[WHAT IS BEING ASKED] Select every line containing the word "with" from the material, and copy those lines.

[MATERIAL]
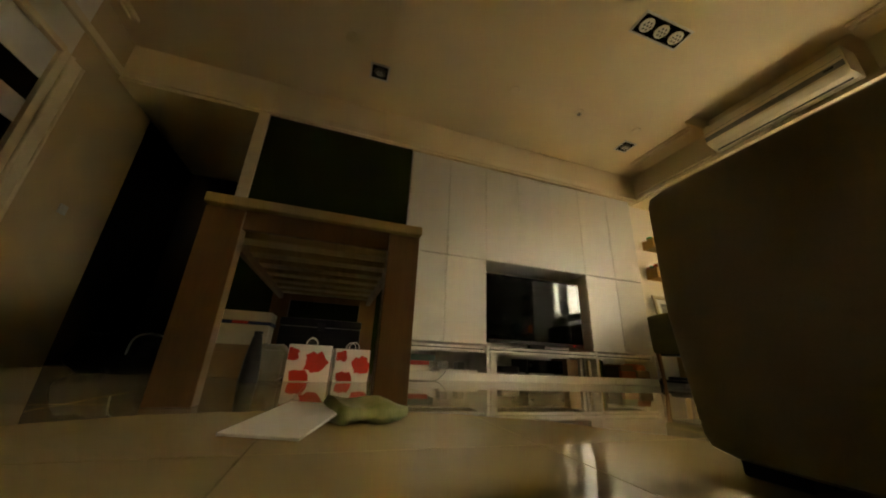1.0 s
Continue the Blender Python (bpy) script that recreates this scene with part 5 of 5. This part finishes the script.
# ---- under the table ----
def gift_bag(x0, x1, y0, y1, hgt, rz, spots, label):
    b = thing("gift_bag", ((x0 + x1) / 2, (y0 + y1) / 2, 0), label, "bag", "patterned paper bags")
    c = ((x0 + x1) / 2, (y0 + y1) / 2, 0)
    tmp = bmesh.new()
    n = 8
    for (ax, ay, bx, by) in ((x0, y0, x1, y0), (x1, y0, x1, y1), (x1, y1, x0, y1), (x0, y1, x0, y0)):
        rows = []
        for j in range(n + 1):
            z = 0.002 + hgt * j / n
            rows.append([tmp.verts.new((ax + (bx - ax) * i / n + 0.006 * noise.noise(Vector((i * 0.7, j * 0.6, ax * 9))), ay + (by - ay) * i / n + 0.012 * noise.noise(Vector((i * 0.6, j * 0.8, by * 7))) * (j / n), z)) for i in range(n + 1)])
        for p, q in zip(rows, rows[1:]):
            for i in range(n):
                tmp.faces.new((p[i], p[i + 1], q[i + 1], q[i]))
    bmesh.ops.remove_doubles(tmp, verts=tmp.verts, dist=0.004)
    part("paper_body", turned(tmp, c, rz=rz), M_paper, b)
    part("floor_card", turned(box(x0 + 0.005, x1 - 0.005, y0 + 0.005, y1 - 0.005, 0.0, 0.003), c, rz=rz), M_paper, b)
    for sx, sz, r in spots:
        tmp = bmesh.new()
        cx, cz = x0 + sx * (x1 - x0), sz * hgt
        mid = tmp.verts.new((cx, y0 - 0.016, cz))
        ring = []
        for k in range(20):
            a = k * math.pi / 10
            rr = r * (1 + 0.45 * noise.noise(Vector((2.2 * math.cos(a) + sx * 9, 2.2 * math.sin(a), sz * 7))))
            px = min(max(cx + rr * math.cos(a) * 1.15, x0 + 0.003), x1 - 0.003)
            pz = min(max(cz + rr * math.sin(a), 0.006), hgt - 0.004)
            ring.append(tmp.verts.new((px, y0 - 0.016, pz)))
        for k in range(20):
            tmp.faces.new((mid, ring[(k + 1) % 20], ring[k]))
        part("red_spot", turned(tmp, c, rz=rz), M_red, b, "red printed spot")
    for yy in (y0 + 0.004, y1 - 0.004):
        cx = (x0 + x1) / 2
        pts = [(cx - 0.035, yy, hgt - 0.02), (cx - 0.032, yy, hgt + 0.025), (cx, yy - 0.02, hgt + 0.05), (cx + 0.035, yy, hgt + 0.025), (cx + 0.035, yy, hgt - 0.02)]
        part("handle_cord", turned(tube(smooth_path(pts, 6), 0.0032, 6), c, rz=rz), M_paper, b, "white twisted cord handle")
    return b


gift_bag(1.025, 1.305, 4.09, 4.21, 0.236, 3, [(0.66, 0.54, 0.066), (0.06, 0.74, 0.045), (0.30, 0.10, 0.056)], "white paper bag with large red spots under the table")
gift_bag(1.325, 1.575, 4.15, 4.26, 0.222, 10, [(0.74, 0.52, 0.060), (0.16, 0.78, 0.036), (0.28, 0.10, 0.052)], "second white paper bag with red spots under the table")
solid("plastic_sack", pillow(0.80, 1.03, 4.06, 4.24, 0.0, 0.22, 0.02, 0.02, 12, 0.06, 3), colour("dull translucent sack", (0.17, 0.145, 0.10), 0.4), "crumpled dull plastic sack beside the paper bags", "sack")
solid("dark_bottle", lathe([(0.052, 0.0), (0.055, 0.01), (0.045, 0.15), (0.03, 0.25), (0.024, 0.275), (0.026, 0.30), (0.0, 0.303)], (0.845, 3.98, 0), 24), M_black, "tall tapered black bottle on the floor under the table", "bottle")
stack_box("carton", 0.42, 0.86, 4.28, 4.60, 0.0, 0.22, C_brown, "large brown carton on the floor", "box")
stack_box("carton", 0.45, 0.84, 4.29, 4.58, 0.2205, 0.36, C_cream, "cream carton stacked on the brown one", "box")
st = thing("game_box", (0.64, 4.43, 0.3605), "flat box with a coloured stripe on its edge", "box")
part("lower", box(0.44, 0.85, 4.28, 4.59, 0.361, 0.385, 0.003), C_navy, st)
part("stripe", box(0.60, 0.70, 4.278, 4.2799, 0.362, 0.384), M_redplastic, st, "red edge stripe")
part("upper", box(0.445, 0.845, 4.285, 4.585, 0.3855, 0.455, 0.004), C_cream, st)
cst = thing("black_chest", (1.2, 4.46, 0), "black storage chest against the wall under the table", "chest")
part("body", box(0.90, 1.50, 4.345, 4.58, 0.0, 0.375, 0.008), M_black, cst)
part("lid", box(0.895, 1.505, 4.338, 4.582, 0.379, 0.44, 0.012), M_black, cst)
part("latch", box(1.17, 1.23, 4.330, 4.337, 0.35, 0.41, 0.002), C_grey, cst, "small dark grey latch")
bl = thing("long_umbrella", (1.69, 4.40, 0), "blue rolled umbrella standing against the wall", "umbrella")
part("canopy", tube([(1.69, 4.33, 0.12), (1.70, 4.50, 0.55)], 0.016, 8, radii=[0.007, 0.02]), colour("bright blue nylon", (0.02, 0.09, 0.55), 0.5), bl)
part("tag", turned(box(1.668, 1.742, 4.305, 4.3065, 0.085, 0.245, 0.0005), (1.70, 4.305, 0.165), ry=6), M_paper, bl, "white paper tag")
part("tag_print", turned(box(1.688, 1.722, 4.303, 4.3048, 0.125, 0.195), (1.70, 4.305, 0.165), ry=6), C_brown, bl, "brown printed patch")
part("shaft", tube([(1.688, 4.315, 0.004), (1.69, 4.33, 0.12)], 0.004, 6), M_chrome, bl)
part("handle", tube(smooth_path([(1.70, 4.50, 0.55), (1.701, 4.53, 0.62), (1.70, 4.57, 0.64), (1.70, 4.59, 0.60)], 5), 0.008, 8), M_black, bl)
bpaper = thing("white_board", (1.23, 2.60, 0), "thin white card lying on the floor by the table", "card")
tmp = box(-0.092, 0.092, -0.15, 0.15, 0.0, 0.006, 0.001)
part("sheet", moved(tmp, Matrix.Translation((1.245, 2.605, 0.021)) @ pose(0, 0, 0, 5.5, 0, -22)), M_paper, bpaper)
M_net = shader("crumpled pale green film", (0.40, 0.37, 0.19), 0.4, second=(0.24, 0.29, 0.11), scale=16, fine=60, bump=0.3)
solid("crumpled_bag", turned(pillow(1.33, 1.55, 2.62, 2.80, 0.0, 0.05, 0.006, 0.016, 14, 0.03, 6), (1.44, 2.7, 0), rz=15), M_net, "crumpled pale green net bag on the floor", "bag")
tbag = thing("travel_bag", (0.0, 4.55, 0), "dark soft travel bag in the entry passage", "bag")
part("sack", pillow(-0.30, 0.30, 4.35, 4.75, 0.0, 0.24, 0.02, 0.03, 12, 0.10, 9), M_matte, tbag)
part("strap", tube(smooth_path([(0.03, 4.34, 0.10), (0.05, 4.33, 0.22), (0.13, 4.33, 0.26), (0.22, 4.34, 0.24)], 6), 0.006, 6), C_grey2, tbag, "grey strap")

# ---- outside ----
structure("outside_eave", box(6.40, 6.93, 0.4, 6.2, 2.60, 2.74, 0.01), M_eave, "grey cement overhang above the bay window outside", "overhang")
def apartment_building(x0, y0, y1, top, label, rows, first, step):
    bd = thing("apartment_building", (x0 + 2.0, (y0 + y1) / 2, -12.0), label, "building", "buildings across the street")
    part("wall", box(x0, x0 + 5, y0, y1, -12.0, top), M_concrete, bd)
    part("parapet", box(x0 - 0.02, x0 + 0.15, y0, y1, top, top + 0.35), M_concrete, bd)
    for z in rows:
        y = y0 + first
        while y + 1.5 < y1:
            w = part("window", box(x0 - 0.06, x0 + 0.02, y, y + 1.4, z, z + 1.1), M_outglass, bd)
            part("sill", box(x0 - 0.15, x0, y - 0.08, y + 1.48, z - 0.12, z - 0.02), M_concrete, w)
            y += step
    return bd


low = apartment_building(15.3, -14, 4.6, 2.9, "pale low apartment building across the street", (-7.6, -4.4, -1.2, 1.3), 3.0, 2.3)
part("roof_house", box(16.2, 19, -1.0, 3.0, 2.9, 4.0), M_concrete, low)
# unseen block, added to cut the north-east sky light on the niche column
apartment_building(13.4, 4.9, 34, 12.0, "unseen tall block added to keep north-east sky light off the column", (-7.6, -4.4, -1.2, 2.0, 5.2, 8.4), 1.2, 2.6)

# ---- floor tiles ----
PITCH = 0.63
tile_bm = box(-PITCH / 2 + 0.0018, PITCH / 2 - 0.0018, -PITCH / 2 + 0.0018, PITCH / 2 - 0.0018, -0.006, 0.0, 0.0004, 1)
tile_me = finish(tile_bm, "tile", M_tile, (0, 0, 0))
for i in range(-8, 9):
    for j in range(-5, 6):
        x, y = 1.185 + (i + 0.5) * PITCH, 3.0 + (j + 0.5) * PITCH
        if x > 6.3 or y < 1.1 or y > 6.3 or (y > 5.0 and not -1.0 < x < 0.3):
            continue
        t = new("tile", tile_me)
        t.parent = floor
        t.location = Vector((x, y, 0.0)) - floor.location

[WORKED ANSWER]
Continue the Blender Python (bpy) script that recreates this scene with part 5 of 5. This part finishes the script.
gift_bag(1.025, 1.305, 4.09, 4.21, 0.236, 3, [(0.66, 0.54, 0.066), (0.06, 0.74, 0.045), (0.30, 0.10, 0.056)], "white paper bag with large red spots under the table")
gift_bag(1.325, 1.575, 4.15, 4.26, 0.222, 10, [(0.74, 0.52, 0.060), (0.16, 0.78, 0.036), (0.28, 0.10, 0.052)], "second white paper bag with red spots under the table")
st = thing("game_box", (0.64, 4.43, 0.3605), "flat box with a coloured stripe on its edge", "box")